The second season of Netflix's Grace and Frankie premiered last week after a successful first run, which brought us Jane Fonda as Grace and Lily Tomlin as Frankie. They play two mature women whose lives are completely changed when their husbands divorce them to marry each other. It's an unusual plot for an unusual target audience. To the surprise of the cast, the show has been a hit across all age groups. And to the surprise of the fans, it made Jane Fonda go out and get an acting coach.
"I’ve never done episodic television before," she told a small group of journalists at a Netflix event in Pasadena.
When I asked her if she got to watch the first season, Fonda nodded. "I got an acting coach, that’s the extent to which I was insecure, and I sat down with her and we watched every episode together. And then we began working.
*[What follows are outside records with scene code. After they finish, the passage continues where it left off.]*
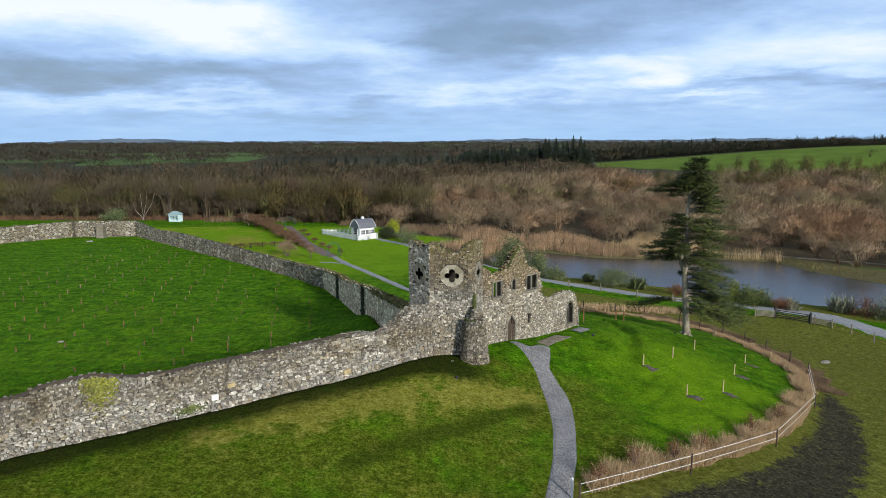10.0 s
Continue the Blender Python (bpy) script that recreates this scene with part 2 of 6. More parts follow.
STAKE_RED = make_plain("treated_stake", (0.15, 0.068, 0.025), (0.27, 0.135, 0.055), 8.0, 0.8, stretch=(3, 3, 0.5))
POST = make_plain("grey_fence_wood", (0.14, 0.12, 0.09), (0.27, 0.235, 0.19), 8.0, 0.85, stretch=(4, 4, 0.5))
WHITE = make_plain("white_paint", (0.70, 0.71, 0.72), (0.82, 0.82, 0.82), 3.0, 0.6, bump=0.1)
PALE_BLUE = make_plain("pale_blue_paint", (0.50, 0.68, 0.70), (0.62, 0.78, 0.79), 3.0, 0.6, bump=0.1)
PALE_ROOF = make_plain("weathered_blue_roof", (0.24, 0.36, 0.38), (0.34, 0.46, 0.48), 3.0, 0.7, bump=0.1)
SLATE = make_plain("grey_slate", (0.10, 0.105, 0.125), (0.17, 0.175, 0.20), 5.0, 0.6)
DARK = make_plain("dark_glass", (0.02, 0.024, 0.028), (0.04, 0.045, 0.05), 3.0, 0.15, bump=0.0)
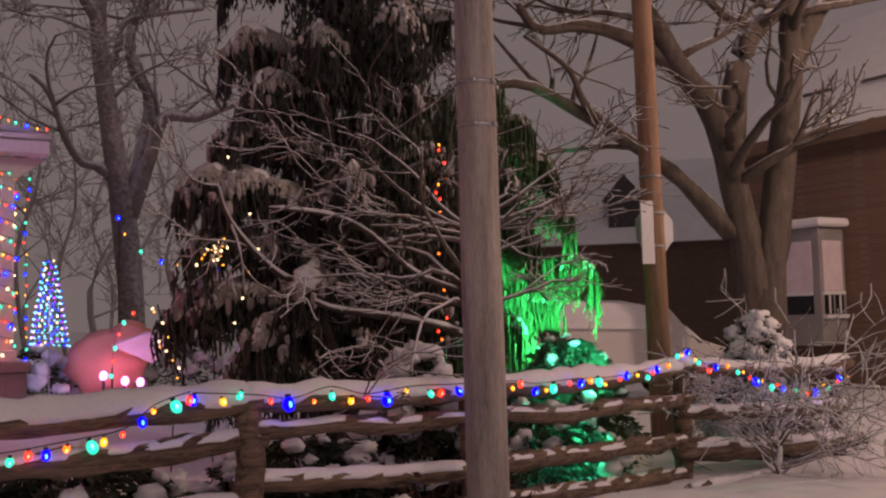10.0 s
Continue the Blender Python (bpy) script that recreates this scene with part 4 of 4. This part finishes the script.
def snowy_conifer(label, x, y, z0, h, r, count, seed, lump=0.15, name="dwarf_conifer", power=0.85, white=0.7):
    """A small dense conifer: dark needle core, and pads of snow that lie on its tiers."""
    rng = random.Random(seed)
    top = thing(name, label, "shrub")
    core = Form(SHRUB)
    Form(BARK).tube([(x, y, z0 - 0.2), (x, y, z0 + h * 0.85)], [0.05, 0.01], 6).make("trunk", top)
    for i in range(count):
        s = (i + 0.5) / count
        z = z0 + h * (0.06 + 0.9 * s)
        rr = r * (1 - s) ** power * rng.uniform(0.82, 1.06) + 0.04
        a = i * 2.39996 + rng.uniform(-0.25, 0.25)
        c = Vector((x + rr * math.cos(a), y + rr * math.sin(a), z))
        size = lump * rng.uniform(0.6, 1.5) * (1.1 - 0.45 * s)
        if rng.random() < white:
            pad = Form(SNOW)
            pad.ball(c + Vector((0, 0, size * 0.12)), size * rng.uniform(0.8, 1.35), size * rng.uniform(0.8, 1.35), size * rng.uniform(0.6, 0.95), 0, 8, 12, 0.55, 8)
            pad.make("snow_pad", top)
        for _ in range(34):
            d = Vector((math.cos(a) + rng.gauss(0, 0.6), math.sin(a) + rng.gauss(0, 0.6), rng.uniform(-0.8, 0.1)))
            p = c + Vector((rng.gauss(0, size * 0.5), rng.gauss(0, size * 0.5), rng.uniform(-size * 1.2, -size * 0.1)))
            core.blade(p, d, rng.uniform(0.05, 0.11), rng.uniform(0.02, 0.035))
    for i in range(count * 14):
        s = rng.random()
        rr = r * (1 - s) ** power * rng.uniform(0.2, 0.85)
        a = rng.uniform(0, 6.283)
        p = Vector((x + rr * math.cos(a), y + rr * math.sin(a), z0 + h * s * 0.93))
        core.blade(p, Vector((math.cos(a), math.sin(a), rng.uniform(-0.7, 0.1))), rng.uniform(0.1, 0.18), 0.05)
    core.make("foliage", top)
    return top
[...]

And that was a revelation," said the Hollywood veteran.
Fine tuning the instrument
The 78-year-old stated that being an actor means you have no instrument but yourself, as an artist – unlike a musician or a painter. She famously left showbiz for 15 years in the nineties and was "fortunate enough" to come back at an older age and actually have a career. "But it occurred to me that I needed to tune my instrument, that I was getting rusty," she continues.
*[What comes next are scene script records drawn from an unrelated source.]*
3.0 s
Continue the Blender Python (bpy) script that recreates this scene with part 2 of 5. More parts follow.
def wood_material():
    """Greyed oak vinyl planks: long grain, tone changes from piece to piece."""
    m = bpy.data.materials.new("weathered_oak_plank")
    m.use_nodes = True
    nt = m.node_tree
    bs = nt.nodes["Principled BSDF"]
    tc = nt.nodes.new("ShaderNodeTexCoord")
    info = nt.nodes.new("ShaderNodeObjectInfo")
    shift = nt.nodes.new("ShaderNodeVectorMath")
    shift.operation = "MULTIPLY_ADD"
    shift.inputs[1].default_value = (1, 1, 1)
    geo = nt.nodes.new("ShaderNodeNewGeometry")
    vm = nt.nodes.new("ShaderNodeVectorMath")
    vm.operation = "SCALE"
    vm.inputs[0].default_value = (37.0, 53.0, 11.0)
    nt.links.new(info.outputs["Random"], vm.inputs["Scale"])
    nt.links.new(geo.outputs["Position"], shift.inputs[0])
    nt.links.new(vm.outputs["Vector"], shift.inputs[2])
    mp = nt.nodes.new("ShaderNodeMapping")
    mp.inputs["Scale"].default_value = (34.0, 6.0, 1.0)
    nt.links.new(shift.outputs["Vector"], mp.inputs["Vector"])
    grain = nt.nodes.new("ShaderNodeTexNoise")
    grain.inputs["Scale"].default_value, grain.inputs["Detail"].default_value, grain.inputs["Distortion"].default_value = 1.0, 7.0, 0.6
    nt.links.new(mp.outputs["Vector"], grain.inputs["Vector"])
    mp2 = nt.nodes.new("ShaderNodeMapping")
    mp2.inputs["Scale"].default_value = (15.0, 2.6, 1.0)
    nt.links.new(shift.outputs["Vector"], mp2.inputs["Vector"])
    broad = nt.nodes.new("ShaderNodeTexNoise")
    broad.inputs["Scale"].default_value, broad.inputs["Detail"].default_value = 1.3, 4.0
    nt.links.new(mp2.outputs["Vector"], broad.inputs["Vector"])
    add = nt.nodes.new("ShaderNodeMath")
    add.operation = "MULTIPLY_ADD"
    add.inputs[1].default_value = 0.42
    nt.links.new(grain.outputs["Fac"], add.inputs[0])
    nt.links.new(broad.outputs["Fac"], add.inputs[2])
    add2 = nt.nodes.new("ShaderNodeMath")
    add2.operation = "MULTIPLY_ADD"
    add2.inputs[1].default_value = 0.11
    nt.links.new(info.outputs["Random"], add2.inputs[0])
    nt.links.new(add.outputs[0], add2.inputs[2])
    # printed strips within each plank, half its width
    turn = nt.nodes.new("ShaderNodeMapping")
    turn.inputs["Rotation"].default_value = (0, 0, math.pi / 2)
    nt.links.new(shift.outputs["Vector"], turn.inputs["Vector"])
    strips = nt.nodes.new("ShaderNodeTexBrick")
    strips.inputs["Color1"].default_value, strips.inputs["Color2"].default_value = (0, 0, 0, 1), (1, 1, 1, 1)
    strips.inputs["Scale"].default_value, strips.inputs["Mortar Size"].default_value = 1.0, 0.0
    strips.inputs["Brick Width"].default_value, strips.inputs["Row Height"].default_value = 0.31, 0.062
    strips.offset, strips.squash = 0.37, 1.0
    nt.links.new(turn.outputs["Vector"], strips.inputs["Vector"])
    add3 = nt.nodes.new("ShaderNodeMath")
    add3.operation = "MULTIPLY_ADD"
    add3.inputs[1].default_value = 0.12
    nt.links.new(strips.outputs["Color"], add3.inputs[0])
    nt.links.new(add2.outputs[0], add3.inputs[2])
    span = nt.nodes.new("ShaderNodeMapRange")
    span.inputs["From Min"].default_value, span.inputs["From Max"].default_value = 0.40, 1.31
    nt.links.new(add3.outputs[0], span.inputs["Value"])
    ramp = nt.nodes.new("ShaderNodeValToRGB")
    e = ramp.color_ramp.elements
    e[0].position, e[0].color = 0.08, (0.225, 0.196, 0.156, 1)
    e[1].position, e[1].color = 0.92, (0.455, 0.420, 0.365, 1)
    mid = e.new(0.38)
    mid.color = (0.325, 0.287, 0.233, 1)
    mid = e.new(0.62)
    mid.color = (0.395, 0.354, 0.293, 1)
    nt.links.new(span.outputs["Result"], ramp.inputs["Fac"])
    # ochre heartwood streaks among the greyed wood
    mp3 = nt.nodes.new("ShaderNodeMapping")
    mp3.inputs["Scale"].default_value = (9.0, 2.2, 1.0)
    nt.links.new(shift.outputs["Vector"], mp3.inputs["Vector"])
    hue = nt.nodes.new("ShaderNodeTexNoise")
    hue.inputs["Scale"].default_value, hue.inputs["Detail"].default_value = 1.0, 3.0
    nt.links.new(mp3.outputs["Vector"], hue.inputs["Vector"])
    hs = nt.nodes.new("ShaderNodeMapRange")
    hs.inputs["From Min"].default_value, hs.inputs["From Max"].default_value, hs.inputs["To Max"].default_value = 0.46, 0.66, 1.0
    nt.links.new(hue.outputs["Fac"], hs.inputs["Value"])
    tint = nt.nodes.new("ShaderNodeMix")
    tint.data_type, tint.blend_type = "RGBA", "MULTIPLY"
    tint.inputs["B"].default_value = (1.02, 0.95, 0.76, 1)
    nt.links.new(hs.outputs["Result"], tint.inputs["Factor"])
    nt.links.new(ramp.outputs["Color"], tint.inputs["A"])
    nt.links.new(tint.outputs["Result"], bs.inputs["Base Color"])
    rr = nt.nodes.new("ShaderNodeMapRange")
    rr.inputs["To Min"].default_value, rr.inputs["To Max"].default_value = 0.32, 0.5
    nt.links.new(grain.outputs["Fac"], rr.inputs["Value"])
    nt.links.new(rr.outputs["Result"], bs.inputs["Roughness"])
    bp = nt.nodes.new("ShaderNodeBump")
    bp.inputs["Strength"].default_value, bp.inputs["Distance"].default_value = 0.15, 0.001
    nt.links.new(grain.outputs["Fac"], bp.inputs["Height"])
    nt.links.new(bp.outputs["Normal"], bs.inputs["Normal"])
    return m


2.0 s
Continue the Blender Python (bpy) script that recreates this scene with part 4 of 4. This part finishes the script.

"I also didn’t think I was very good, and I’m a big believer that you can always do better.
And just because you’re 78 years old, and you’ve won some awards, doesn’t mean that you’ve got a lock on it." She wanted to understand why it was so hard for her, as she was not used to episodic television. "An acting coach worked with me and helped me understand my character better." She also vowed to keep the lessons going.
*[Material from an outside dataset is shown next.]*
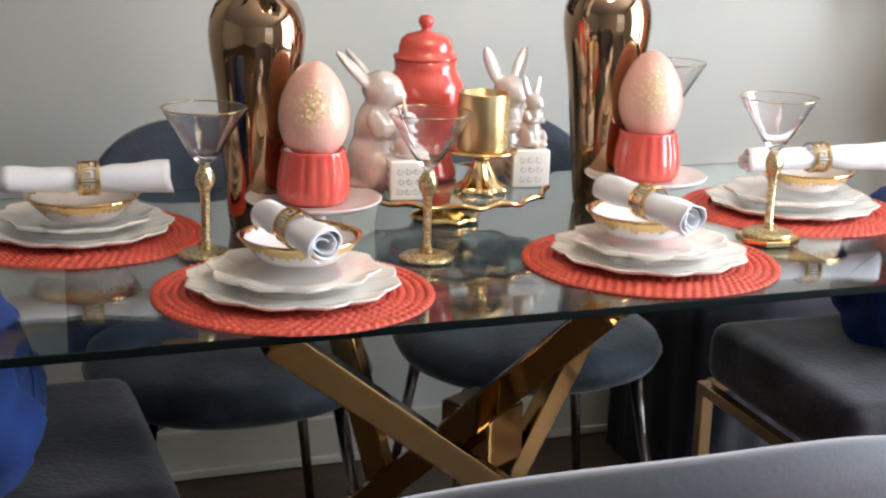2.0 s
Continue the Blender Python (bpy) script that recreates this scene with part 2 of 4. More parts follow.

Sam Waterston, who plays Sol (Frankie's ex-husband), found the revelation amusing. "Jane Fonda experiences Jane Fonda in a different way than the rest of us," he joked. The actress made an even more jaw-dropping confession when she recalled an instance in which she told a director he should fire her.
"In the beginning of most movies, I think 'this is who they should’ve hired.' In one case, I actually told the director, 'I think you should fire me and hire Faye Dunaway," she revealed. That movie was Klute, and the industry begged to disagree: Fonda won her first Oscar for the performance, in 1972.